The freedom that has been given to Carolina defenders has contributed greatly to the generation of scoring chances and is one of the biggest reasons that the Hurricanes’ offense is so suffocating.

Scoring chances generated by the defense
Corey Sznajder

But while the Hurricanes’ defense has generated a lot of looks, for the most part it hasn’t been generating the highest grade chances, which matches up with the fact that the team is more focused on quantity over quality.

Scoring chance production vs. high danger shot contribution generated by defensemen
Corey Sznajder

Despite that, the system has led to a noticeable uptick in defensive scoring contribution just due to the volume of generation, although this season strangely saw the lowest defensemen goal share in the last five seasons.

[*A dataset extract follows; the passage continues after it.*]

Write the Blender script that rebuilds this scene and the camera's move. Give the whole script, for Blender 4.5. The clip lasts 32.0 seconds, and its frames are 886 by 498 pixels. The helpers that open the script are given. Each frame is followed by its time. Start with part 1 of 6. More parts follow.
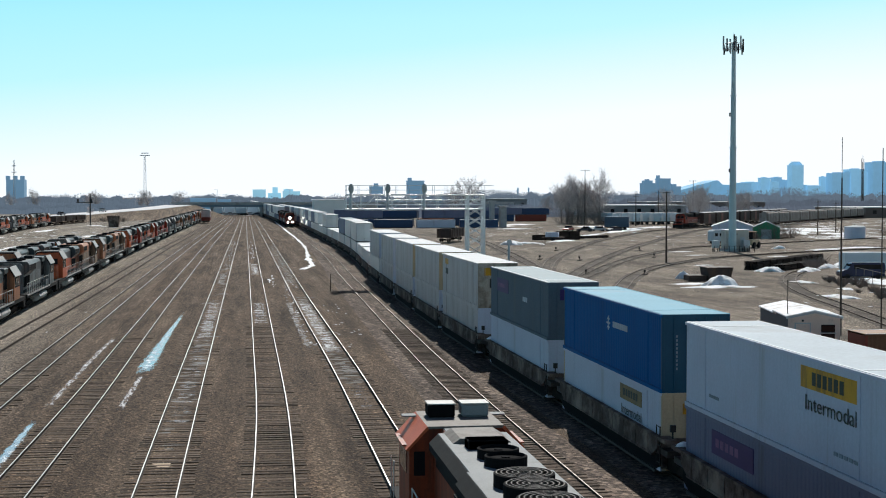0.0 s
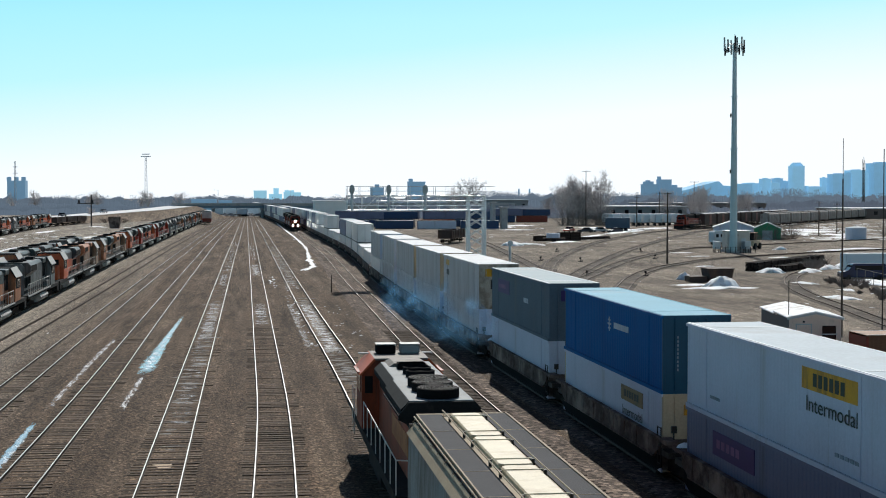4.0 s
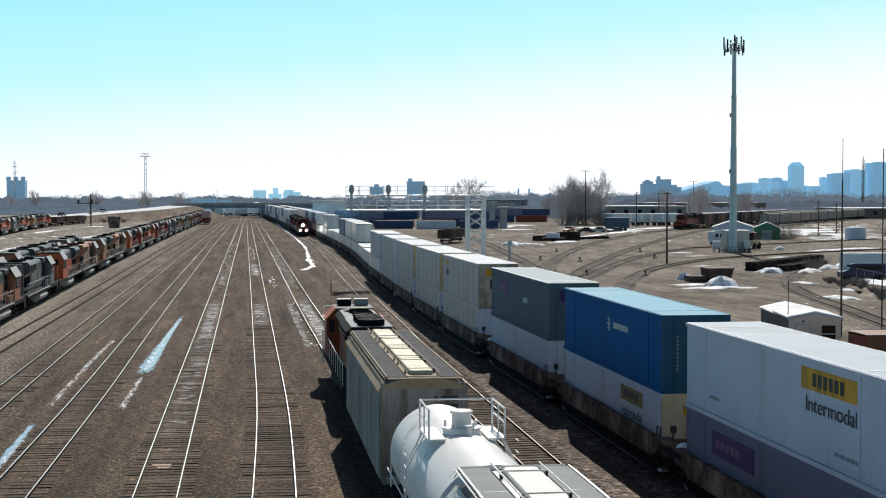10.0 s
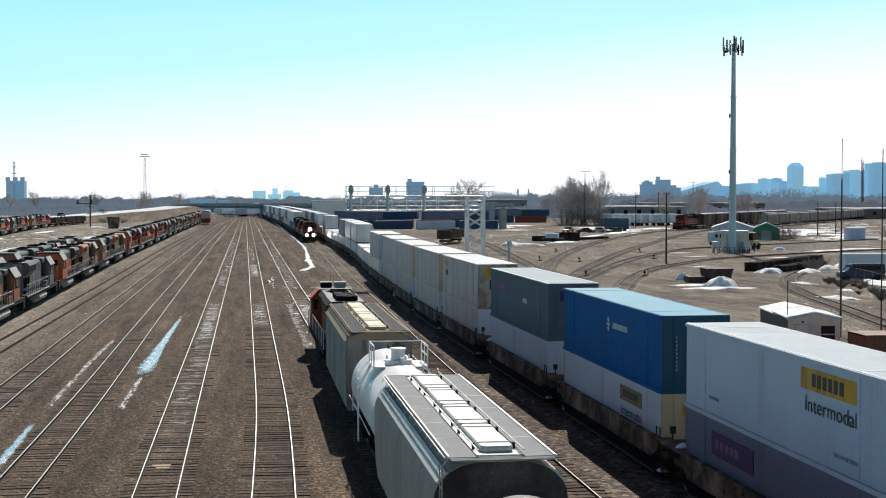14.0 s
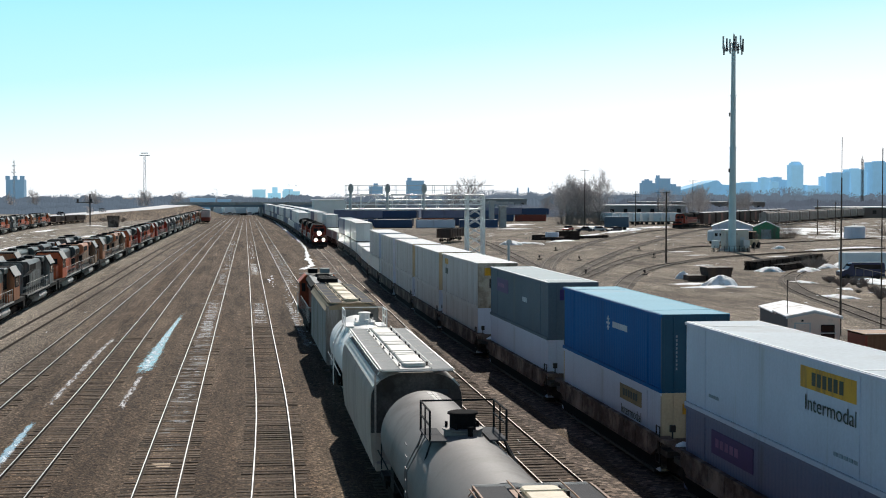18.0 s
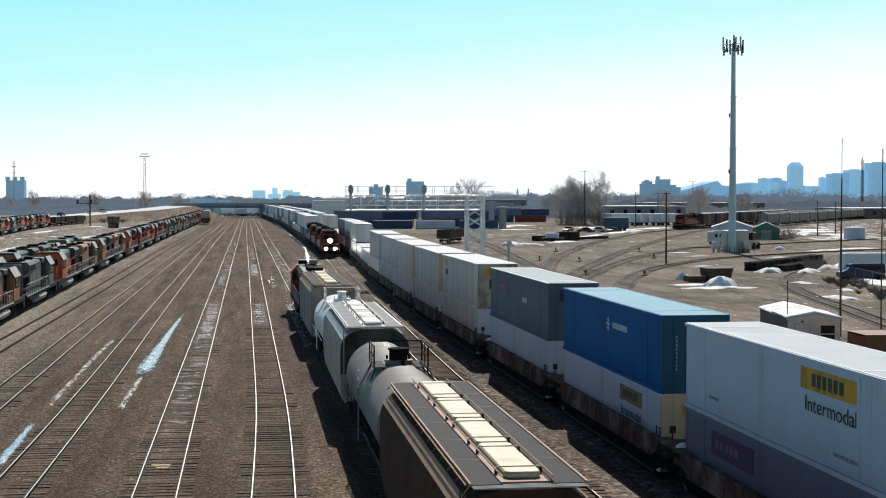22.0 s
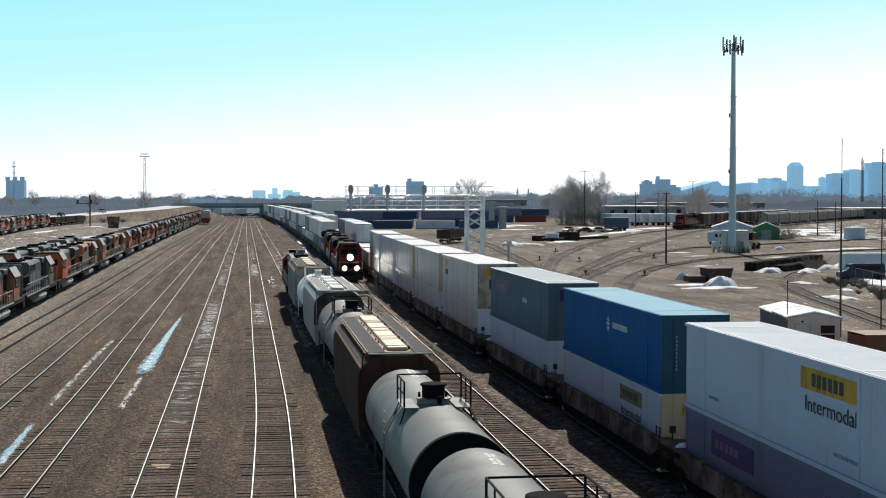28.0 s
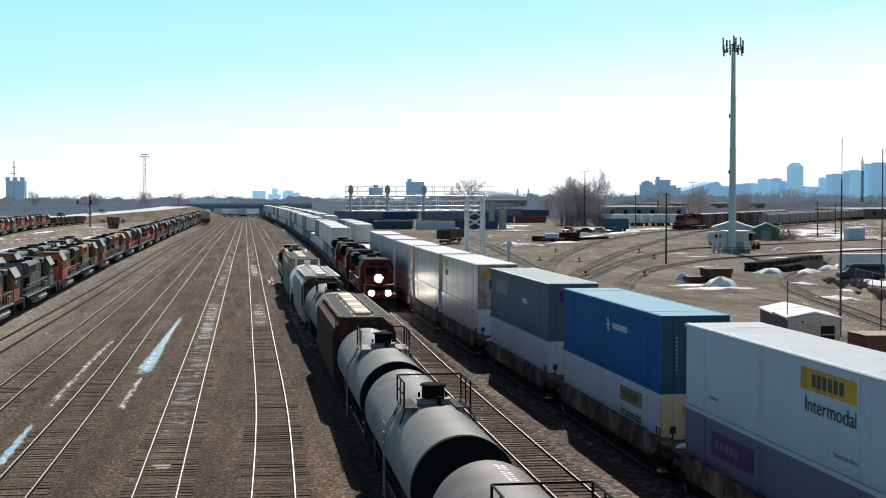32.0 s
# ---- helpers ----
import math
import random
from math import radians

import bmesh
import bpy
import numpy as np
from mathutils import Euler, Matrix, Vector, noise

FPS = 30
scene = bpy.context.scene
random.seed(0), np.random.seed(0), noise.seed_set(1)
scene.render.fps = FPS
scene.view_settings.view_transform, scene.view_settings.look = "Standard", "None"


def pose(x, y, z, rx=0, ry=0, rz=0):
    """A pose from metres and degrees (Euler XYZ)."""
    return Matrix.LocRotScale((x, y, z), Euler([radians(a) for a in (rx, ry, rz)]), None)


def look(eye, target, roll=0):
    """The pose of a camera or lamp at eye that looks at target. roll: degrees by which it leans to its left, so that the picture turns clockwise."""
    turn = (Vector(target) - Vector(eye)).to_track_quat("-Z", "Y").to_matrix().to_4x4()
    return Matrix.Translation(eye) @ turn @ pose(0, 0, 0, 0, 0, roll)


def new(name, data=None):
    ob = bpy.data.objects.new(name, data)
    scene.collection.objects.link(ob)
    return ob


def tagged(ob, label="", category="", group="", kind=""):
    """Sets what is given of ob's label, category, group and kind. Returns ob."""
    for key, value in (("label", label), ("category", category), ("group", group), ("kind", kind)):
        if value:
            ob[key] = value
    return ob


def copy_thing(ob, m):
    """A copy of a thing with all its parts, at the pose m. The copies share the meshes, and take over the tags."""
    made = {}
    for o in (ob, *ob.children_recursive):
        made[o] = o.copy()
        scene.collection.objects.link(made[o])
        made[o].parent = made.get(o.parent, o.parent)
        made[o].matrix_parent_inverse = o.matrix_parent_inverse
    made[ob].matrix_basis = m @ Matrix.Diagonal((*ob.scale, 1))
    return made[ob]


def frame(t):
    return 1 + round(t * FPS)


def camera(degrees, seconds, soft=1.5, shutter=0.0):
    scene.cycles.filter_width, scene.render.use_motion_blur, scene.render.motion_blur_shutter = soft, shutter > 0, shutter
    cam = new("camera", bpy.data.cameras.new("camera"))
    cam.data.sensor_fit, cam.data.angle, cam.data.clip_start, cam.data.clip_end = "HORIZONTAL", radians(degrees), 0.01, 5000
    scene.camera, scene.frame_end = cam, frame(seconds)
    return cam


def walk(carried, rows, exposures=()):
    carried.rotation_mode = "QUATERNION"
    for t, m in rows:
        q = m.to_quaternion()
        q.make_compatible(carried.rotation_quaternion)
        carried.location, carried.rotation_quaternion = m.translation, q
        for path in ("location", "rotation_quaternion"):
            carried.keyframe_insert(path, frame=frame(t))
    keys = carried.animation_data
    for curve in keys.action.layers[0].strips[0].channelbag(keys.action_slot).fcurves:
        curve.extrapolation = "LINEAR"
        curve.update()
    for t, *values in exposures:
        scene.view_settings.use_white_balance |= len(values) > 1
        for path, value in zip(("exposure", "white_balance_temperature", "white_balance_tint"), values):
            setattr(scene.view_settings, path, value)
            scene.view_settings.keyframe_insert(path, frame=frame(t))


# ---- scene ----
# Metres. X to the right across the yard, Y along the tracks away from the footbridge, Z up, 0 at the ground.

# ---- camera ----
EYE = Vector((0.0, 0.0, 10.55))
cam = camera(33.99, 32.0, soft=1.05)
YAW, PITCH = 7.858, 2.123
STEP = math.degrees(1 / 2565.0)


def aim(right, down):
    """The camera on its stand; small shakes turn it by some thousandths."""
    return pose(*EYE, 90 - PITCH + down * STEP, 0, -YAW + right * STEP)


SHAKE = [(0, 0.4, -1.5), (0.5, -0.7, -0.7), (1, 0.3, -5.1), (1.5, -0.7, -2.1), (2, 1, 0.6), (2.5, 0.6, -2.6), (3, -2.8, -2.1),
         (3.5, 2.1, 0.3), (5.5, 1.5, 0), (6, -1.2, -1.5), (6.5, 0.8, 1.1), (7, 0.3, -2.6), (7.5, -1.1, 0), (8, 0.8, 0),
         (8.5, -0.8, -1.3), (9, -0.1, 0.1), (9.5, 1.5, 0.6), (10, 1.3, -0.1), (10.5, 0, 1.4), (11, 0, -1.5), (11.5, 0, 0),
         (12, 0, -1.5), (12.5, 0, 0), (14, 0.3, 0.6), (14.5, 0, 0), (17.5, 0, 0), (18, 0, -1.5), (18.5, 0.3, 0), (19, -0.3, 0.7),
         (19.5, 0.3, 0), (20.5, 0, 0), (21, -0.1, -1.1), (21.5, 0.1, 0.8), (22, 0, 0), (24.5, 0, 0), (25, 0, 1.6), (25.5, 0, 0),
         (27.5, 0, 0), (29, 0, 0), (29.5, 0, 1.4), (32, 0, 0.9)]
# the film warms and brightens a little about ten seconds in
walk(cam, [(t, aim(a, b)) for t, a, b in SHAKE], [(0, 0.01, 6280, 8), (9.0, 0.01, 6300, 8), (11.5, 0.08, 6480, 9.5), (32, 0.06, 6480, 9.5)])

# ---- world, sun, exposure ----
SUN_EL, SUN_AZ = 38.0, 11.0
world = bpy.data.worlds.new("sky")
scene.world = world
world.use_nodes = True
wn = world.node_tree
sky = wn.nodes.new("ShaderNodeTexSky")
sky.sky_type, sky.sun_disc = "NISHITA", False
sky.sun_elevation, sky.sun_rotation = radians(SUN_EL), radians(SUN_AZ)
sky.air_density, sky.dust_density, sky.ozone_density = 1.0, 1.2, 1.0
# thin bright haze low over the horizon, thicker towards the sun's side, over clear blue
low = wn.nodes.new("ShaderNodeTexCoord")
axes = wn.nodes.new("ShaderNodeSeparateXYZ")
wn.links.new(low.outputs["Generated"], axes.inputs[0])
lean = wn.nodes.new("ShaderNodeMath")
lean.operation, lean.inputs[1].default_value = "MULTIPLY_ADD", -0.1
wn.links.new(axes.outputs["X"], lean.inputs[0])
wn.links.new(axes.outputs["Z"], lean.inputs[2])
haze = wn.nodes.new("ShaderNodeValToRGB")
haze.color_ramp.elements[0].position, haze.color_ramp.elements[0].color = 0.0, (1.0, 1.03, 1.06, 1)
haze.color_ramp.elements[1].position, haze.color_ramp.elements[1].color = 0.3, (0.22, 0.62, 0.95, 1)
for p, c in ((0.03, (0.98, 1.02, 1.05)), (0.055, (0.82, 0.98, 1.03)), (0.09, (0.56, 0.94, 1.02)), (0.14, (0.42, 0.88, 1.0))):
    haze.color_ramp.elements.new(p).color = (*c, 1)
wn.links.new(lean.outputs[0], haze.inputs[0])
high = wn.nodes.new("ShaderNodeMapRange")
high.inputs["From Min"].default_value, high.inputs["From Max"].default_value = 0.12, 0.45
wn.links.new(axes.outputs["Z"], high.inputs["Value"])
tone = wn.nodes.new("ShaderNodeVectorMath")
tone.operation = "SCALE"
tone.inputs["Scale"].default_value = 0.026
wn.links.new(sky.outputs[0], tone.inputs[0])
both = wn.nodes.new("ShaderNodeMix")
both.data_type = "RGBA"
wn.links.new(high.outputs[0], both.inputs["Factor"])
wn.links.new(haze.outputs[0], both.inputs["A"])
clear = wn.nodes.new("ShaderNodeVectorMath")
clear.operation, clear.inputs[1].default_value = "MULTIPLY", (0.95, 0.95, 1.3)
wn.links.new(tone.outputs[0], clear.inputs[0])
wn.links.new(clear.outputs[0], both.inputs["B"])
wn.links.new(both.outputs["Result"], wn.nodes["Background"].inputs[0])
wn.nodes["Background"].inputs[1].default_value = 1.0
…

Defensive Scoring Contribution

Year Total Goals Goal Share Total Points Point Share
Year Total Goals Goal Share Total Points Point Share
2016-17 34 16.04% 142 24.70%
2017-18 33 14.67% 128 20.85%
2018-19 45 18.52% 149 23.21%
2019-20 39 17.97% 161 26.97%
2020-21 21 12% 116 24%

The reliance on the back end to provide that offensive spark has been a key part of Carolina’s success and the addition of players like DeAngelo and Bear can help fill the 5v5 impact that Hamilton had, so it’s not like the Canes should do away with that entirely.

Tim Gleason was a gritty, stay-at-home defensemen back in his playing days so maybe he has some ideas to better suit the Hurricanes’ needs there, but Rod Brind’Amour probably wants to keep the offensive impact of his blueline.

It will be up to those two to find the best solution and balance between offense and defense, but the Canes would be much better off if they could find a way to trim down the quality of the chances they give up regardless.